*** Records to process ***

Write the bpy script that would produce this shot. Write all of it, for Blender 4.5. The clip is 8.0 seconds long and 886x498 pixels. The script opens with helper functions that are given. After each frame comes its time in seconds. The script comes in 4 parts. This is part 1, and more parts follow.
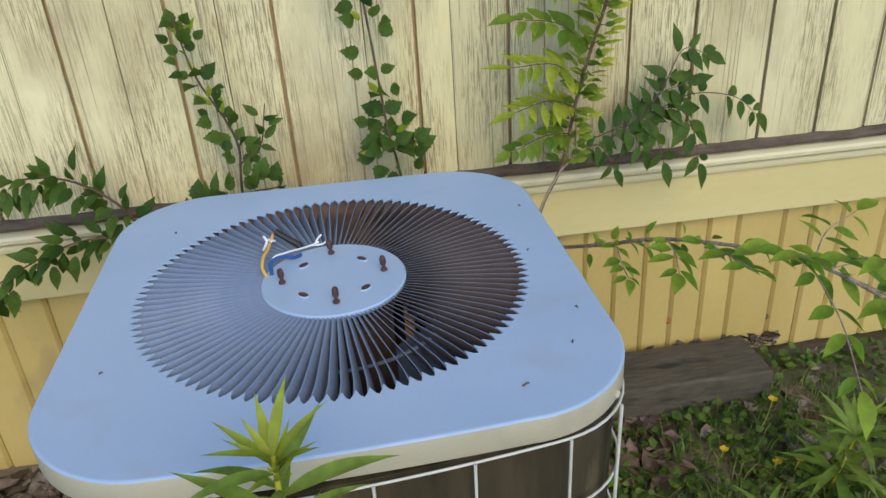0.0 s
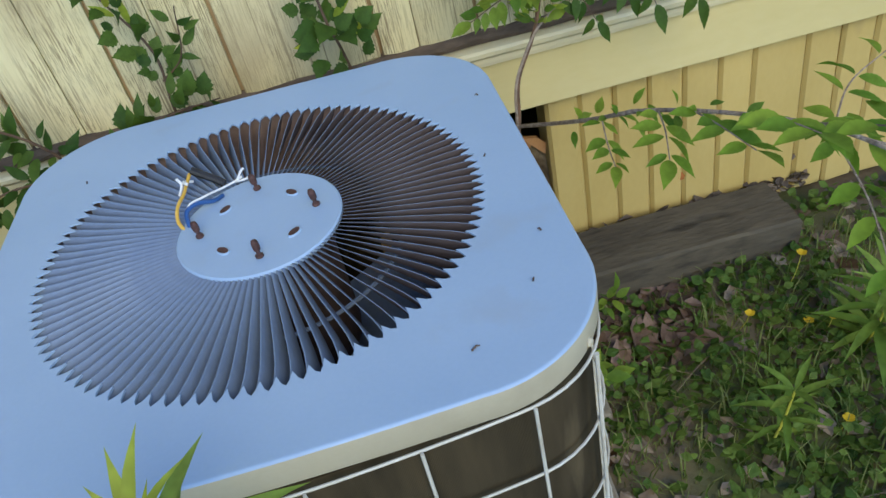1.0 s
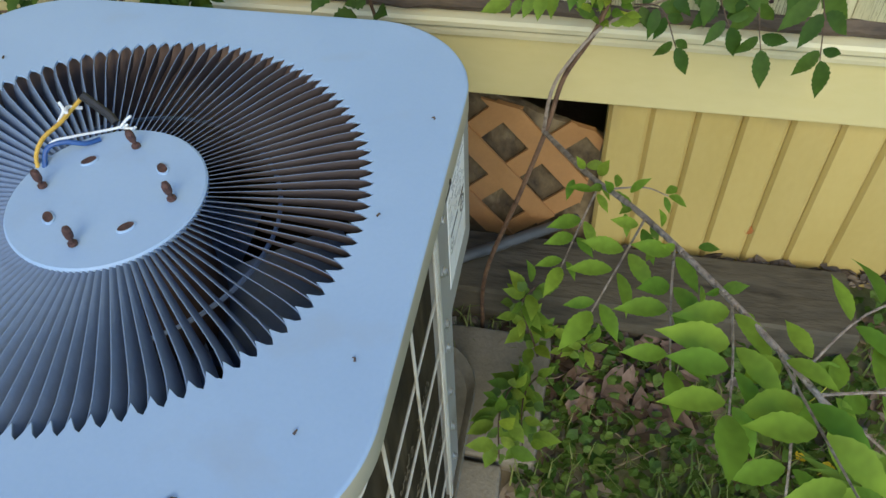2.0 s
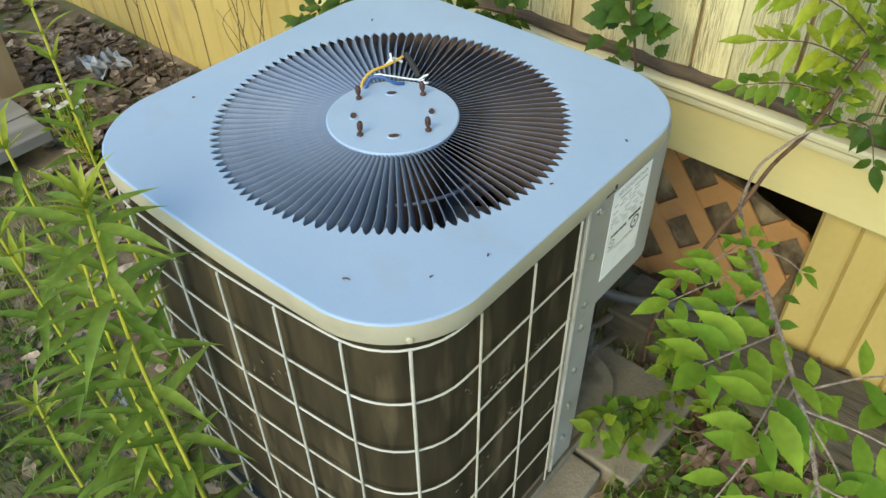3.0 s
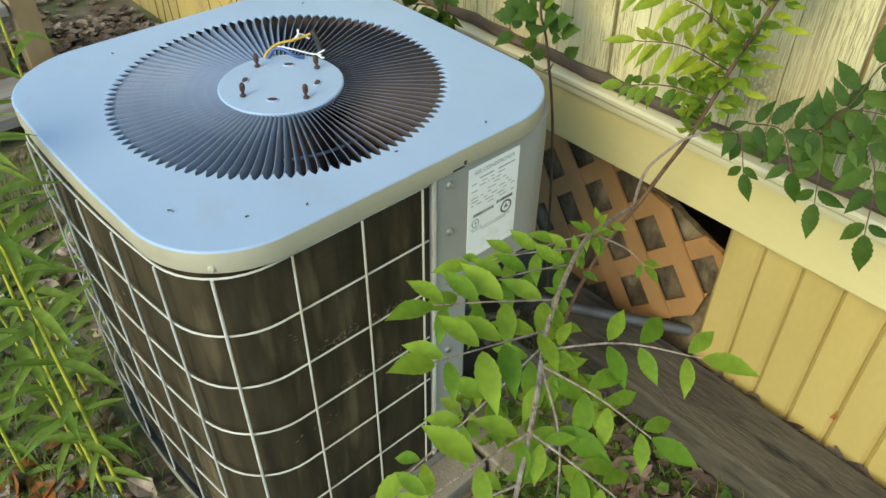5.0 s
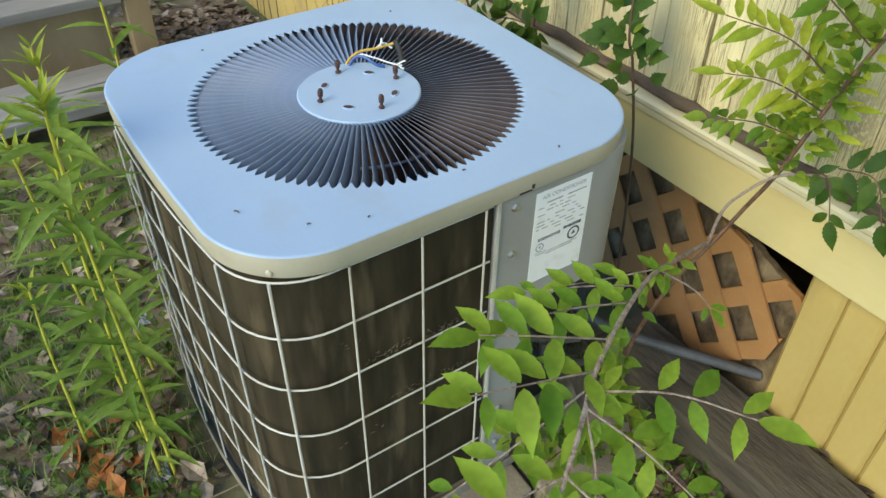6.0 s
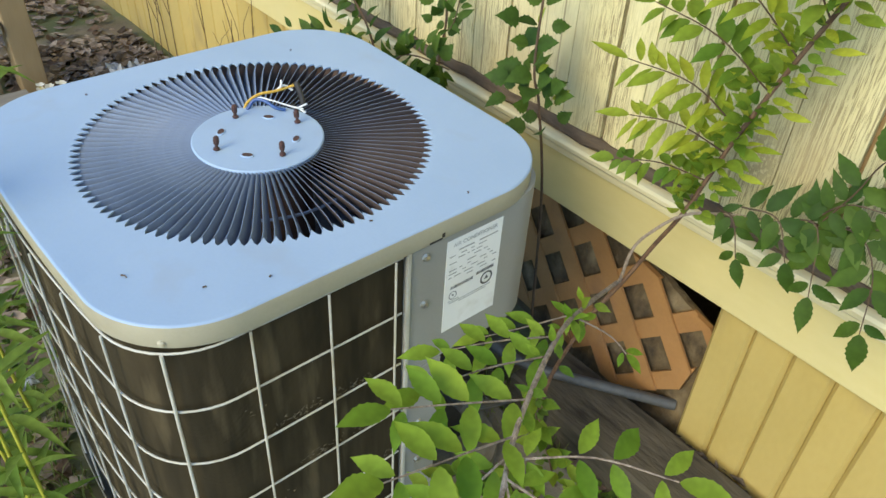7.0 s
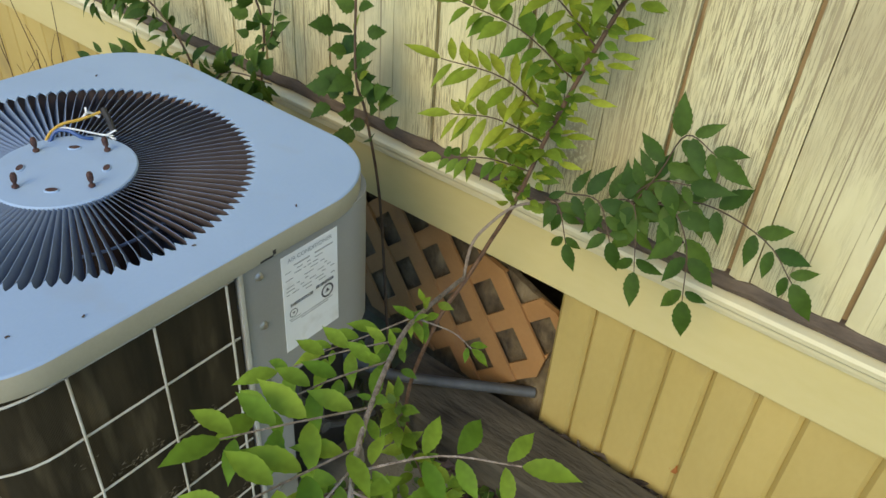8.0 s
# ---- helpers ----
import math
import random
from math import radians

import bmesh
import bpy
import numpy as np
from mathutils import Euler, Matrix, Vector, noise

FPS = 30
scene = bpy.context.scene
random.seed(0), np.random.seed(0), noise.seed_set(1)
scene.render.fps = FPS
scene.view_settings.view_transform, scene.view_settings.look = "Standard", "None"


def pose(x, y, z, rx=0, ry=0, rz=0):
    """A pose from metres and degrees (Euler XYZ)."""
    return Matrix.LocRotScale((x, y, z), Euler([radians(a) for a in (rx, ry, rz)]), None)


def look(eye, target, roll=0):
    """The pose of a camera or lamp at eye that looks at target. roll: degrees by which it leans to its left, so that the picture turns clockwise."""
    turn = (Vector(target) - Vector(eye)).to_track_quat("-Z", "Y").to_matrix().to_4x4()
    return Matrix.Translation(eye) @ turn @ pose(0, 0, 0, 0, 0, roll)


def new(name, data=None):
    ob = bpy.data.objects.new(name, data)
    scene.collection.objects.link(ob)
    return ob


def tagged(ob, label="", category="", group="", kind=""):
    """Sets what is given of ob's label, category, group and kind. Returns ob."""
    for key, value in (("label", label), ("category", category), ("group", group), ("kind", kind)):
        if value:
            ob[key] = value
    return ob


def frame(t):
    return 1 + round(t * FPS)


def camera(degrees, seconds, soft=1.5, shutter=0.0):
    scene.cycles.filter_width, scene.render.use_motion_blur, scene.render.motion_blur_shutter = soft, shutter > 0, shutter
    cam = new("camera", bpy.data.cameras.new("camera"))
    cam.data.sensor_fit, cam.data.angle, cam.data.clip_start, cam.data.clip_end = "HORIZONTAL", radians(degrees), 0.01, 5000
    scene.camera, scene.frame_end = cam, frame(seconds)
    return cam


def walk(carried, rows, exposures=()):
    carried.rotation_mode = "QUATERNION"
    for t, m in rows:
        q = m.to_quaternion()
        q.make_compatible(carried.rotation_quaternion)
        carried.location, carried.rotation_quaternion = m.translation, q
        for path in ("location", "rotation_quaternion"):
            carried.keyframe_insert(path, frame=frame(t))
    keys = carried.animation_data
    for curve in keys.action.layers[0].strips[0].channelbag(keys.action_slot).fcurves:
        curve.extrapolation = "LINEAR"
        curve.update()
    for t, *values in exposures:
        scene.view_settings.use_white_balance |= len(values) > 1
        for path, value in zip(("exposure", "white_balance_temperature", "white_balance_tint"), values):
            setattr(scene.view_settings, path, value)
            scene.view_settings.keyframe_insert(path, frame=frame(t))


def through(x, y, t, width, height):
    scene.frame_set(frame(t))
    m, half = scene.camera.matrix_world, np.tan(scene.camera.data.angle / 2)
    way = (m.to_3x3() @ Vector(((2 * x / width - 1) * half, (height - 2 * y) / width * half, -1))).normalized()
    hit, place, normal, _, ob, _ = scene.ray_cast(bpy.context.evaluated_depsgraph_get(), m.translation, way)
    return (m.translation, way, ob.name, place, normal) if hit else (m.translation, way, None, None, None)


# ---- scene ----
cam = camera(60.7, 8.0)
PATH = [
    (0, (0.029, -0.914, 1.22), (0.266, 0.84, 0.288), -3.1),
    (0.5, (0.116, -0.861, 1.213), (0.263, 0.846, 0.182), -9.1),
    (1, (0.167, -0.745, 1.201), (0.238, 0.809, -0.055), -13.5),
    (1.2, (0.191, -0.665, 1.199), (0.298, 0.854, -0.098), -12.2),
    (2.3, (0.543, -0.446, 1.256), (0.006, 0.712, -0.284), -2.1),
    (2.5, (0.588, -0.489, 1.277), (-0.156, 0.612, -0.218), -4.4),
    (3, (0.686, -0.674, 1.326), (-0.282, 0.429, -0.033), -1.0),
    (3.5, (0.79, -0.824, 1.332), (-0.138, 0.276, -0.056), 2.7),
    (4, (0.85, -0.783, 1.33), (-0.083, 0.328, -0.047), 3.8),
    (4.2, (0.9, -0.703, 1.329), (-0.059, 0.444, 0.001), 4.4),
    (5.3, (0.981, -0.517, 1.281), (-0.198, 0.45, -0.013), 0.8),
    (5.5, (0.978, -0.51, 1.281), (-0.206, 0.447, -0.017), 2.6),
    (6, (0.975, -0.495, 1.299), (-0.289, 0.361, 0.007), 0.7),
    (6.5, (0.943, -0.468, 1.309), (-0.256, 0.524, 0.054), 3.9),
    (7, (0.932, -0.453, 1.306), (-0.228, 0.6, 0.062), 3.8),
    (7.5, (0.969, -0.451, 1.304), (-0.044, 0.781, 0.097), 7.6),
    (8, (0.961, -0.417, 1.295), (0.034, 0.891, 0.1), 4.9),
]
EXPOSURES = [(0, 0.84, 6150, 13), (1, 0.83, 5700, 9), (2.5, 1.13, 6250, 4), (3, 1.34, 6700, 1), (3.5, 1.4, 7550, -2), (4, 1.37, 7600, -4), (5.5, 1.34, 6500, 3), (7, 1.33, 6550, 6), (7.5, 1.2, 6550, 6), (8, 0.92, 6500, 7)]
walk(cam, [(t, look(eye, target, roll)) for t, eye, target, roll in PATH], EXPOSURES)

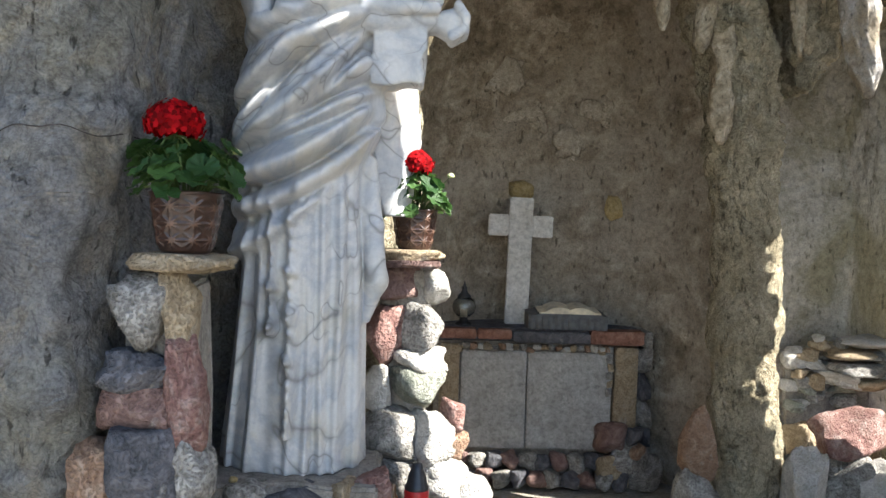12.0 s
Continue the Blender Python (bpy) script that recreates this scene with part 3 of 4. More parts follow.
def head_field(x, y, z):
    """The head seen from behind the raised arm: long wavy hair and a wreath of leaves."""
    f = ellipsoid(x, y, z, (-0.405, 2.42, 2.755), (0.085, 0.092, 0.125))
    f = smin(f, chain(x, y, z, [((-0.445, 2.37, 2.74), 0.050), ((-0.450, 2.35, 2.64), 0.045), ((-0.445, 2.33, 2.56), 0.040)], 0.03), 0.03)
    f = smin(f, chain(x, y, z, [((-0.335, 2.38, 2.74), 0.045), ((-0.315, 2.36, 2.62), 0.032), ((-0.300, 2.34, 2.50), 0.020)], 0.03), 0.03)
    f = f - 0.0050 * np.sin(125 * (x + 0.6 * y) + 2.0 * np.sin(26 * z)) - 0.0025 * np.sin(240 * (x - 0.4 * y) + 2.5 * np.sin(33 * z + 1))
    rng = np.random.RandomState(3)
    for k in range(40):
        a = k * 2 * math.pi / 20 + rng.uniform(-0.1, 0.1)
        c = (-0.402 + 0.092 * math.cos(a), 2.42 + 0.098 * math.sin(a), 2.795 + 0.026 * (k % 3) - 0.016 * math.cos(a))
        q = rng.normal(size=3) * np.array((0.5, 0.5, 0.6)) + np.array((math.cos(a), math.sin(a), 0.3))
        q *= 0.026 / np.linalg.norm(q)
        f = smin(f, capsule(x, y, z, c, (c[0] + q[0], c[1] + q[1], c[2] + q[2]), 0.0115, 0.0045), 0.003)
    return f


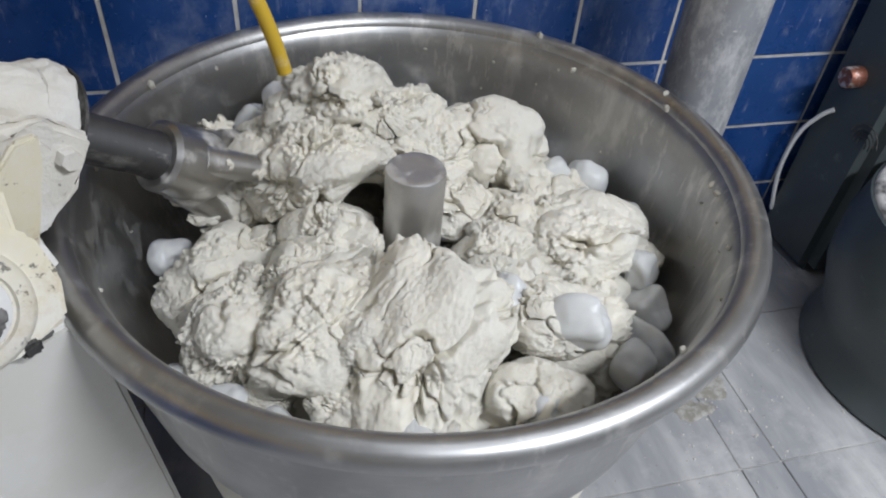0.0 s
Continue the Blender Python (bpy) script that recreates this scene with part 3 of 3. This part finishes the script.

***

### What is required
Every entry above should be duplicated exactly. Do not include the images.

### Reply
Write the bpy script that would produce this shot. Write all of it, for Blender 4.5. The clip is 8.0 seconds long and 886x498 pixels. The script opens with helper functions that are given. After each frame comes its time in seconds. The script comes in 4 parts. This is part 1, and more parts follow.
0.0 s
1.0 s
2.0 s
3.0 s
5.0 s
6.0 s
7.0 s
8.0 s
# ---- helpers ----
import math
import random
from math import radians

import bmesh
import bpy
import numpy as np
from mathutils import Euler, Matrix, Vector, noise

FPS = 30
scene = bpy.context.scene
random.seed(0), np.random.seed(0), noise.seed_set(1)
scene.render.fps = FPS
scene.view_settings.view_transform, scene.view_settings.look = "Standard", "None"


def pose(x, y, z, rx=0, ry=0, rz=0):
    """A pose from metres and degrees (Euler XYZ)."""
    return Matrix.LocRotScale((x, y, z), Euler([radians(a) for a in (rx, ry, rz)]), None)


def look(eye, target, roll=0):
    """The pose of a camera or lamp at eye that looks at target. roll: degrees by which it leans to its left, so that the picture turns clockwise."""
    turn = (Vector(target) - Vector(eye)).to_track_quat("-Z", "Y").to_matrix().to_4x4()
    return Matrix.Translation(eye) @ turn @ pose(0, 0, 0, 0, 0, roll)


def new(name, data=None):
    ob = bpy.data.objects.new(name, data)
    scene.collection.objects.link(ob)
    return ob


def tagged(ob, label="", category="", group="", kind=""):
    """Sets what is given of ob's label, category, group and kind. Returns ob."""
    for key, value in (("label", label), ("category", category), ("group", group), ("kind", kind)):
        if value:
            ob[key] = value
    return ob


def frame(t):
    return 1 + round(t * FPS)


def camera(degrees, seconds, soft=1.5, shutter=0.0):
    scene.cycles.filter_width, scene.render.use_motion_blur, scene.render.motion_blur_shutter = soft, shutter > 0, shutter
    cam = new("camera", bpy.data.cameras.new("camera"))
    cam.data.sensor_fit, cam.data.angle, cam.data.clip_start, cam.data.clip_end = "HORIZONTAL", radians(degrees), 0.01, 5000
    scene.camera, scene.frame_end = cam, frame(seconds)
    return cam


def walk(carried, rows, exposures=()):
    carried.rotation_mode = "QUATERNION"
    for t, m in rows:
        q = m.to_quaternion()
        q.make_compatible(carried.rotation_quaternion)
        carried.location, carried.rotation_quaternion = m.translation, q
        for path in ("location", "rotation_quaternion"):
            carried.keyframe_insert(path, frame=frame(t))
    keys = carried.animation_data
    for curve in keys.action.layers[0].strips[0].channelbag(keys.action_slot).fcurves:
        curve.extrapolation = "LINEAR"
        curve.update()
    for t, *values in exposures:
        scene.view_settings.use_white_balance |= len(values) > 1
        for path, value in zip(("exposure", "white_balance_temperature", "white_balance_tint"), values):
            setattr(scene.view_settings, path, value)
            scene.view_settings.keyframe_insert(path, frame=frame(t))


def through(x, y, t, width, height):
    scene.frame_set(frame(t))
    m, half = scene.camera.matrix_world, np.tan(scene.camera.data.angle / 2)
    way = (m.to_3x3() @ Vector(((2 * x / width - 1) * half, (height - 2 * y) / width * half, -1))).normalized()
    hit, place, normal, _, ob, _ = scene.ray_cast(bpy.context.evaluated_depsgraph_get(), m.translation, way)
    return (m.translation, way, ob.name, place, normal) if hit else (m.translation, way, None, None, None)


# ---- scene ----
cam = camera(60.7, 8.0)
PATH = [
    (0, (0.029, -0.914, 1.22), (0.266, 0.84, 0.288), -3.1),
    (0.5, (0.116, -0.861, 1.213), (0.263, 0.846, 0.182), -9.1),
    (1, (0.167, -0.745, 1.201), (0.238, 0.809, -0.055), -13.5),
    (1.2, (0.191, -0.665, 1.199), (0.298, 0.854, -0.098), -12.2),
    (2.3, (0.543, -0.446, 1.256), (0.006, 0.712, -0.284), -2.1),
    (2.5, (0.588, -0.489, 1.277), (-0.156, 0.612, -0.218), -4.4),
    (3, (0.686, -0.674, 1.326), (-0.282, 0.429, -0.033), -1.0),
    (3.5, (0.79, -0.824, 1.332), (-0.138, 0.276, -0.056), 2.7),
    (4, (0.85, -0.783, 1.33), (-0.083, 0.328, -0.047), 3.8),
    (4.2, (0.9, -0.703, 1.329), (-0.059, 0.444, 0.001), 4.4),
    (5.3, (0.981, -0.517, 1.281), (-0.198, 0.45, -0.013), 0.8),
    (5.5, (0.978, -0.51, 1.281), (-0.206, 0.447, -0.017), 2.6),
    (6, (0.975, -0.495, 1.299), (-0.289, 0.361, 0.007), 0.7),
    (6.5, (0.943, -0.468, 1.309), (-0.256, 0.524, 0.054), 3.9),
    (7, (0.932, -0.453, 1.306), (-0.228, 0.6, 0.062), 3.8),
    (7.5, (0.969, -0.451, 1.304), (-0.044, 0.781, 0.097), 7.6),
    (8, (0.961, -0.417, 1.295), (0.034, 0.891, 0.1), 4.9),
]
EXPOSURES = [(0, 0.84, 6150, 13), (1, 0.83, 5700, 9), (2.5, 1.13, 6250, 4), (3, 1.34, 6700, 1), (3.5, 1.4, 7550, -2), (4, 1.37, 7600, -4), (5.5, 1.34, 6500, 3), (7, 1.33, 6550, 6), (7.5, 1.2, 6550, 6), (8, 0.92, 6500, 7)]
walk(cam, [(t, look(eye, target, roll)) for t, eye, target, roll in PATH], EXPOSURES)

12.0 s
Continue the Blender Python (bpy) script that recreates this scene with part 3 of 4. More parts follow.
def head_field(x, y, z):
    """The head seen from behind the raised arm: long wavy hair and a wreath of leaves."""
    f = ellipsoid(x, y, z, (-0.405, 2.42, 2.755), (0.085, 0.092, 0.125))
    f = smin(f, chain(x, y, z, [((-0.445, 2.37, 2.74), 0.050), ((-0.450, 2.35, 2.64), 0.045), ((-0.445, 2.33, 2.56), 0.040)], 0.03), 0.03)
    f = smin(f, chain(x, y, z, [((-0.335, 2.38, 2.74), 0.045), ((-0.315, 2.36, 2.62), 0.032), ((-0.300, 2.34, 2.50), 0.020)], 0.03), 0.03)
    f = f - 0.0050 * np.sin(125 * (x + 0.6 * y) + 2.0 * np.sin(26 * z)) - 0.0025 * np.sin(240 * (x - 0.4 * y) + 2.5 * np.sin(33 * z + 1))
    rng = np.random.RandomState(3)
    for k in range(40):
        a = k * 2 * math.pi / 20 + rng.uniform(-0.1, 0.1)
        c = (-0.402 + 0.092 * math.cos(a), 2.42 + 0.098 * math.sin(a), 2.795 + 0.026 * (k % 3) - 0.016 * math.cos(a))
        q = rng.normal(size=3) * np.array((0.5, 0.5, 0.6)) + np.array((math.cos(a), math.sin(a), 0.3))
        q *= 0.026 / np.linalg.norm(q)
        f = smin(f, capsule(x, y, z, c, (c[0] + q[0], c[1] + q[1], c[2] + q[2]), 0.0115, 0.0045), 0.003)
    return f


0.0 s
Continue the Blender Python (bpy) script that recreates this scene with part 3 of 3. This part finishes the script.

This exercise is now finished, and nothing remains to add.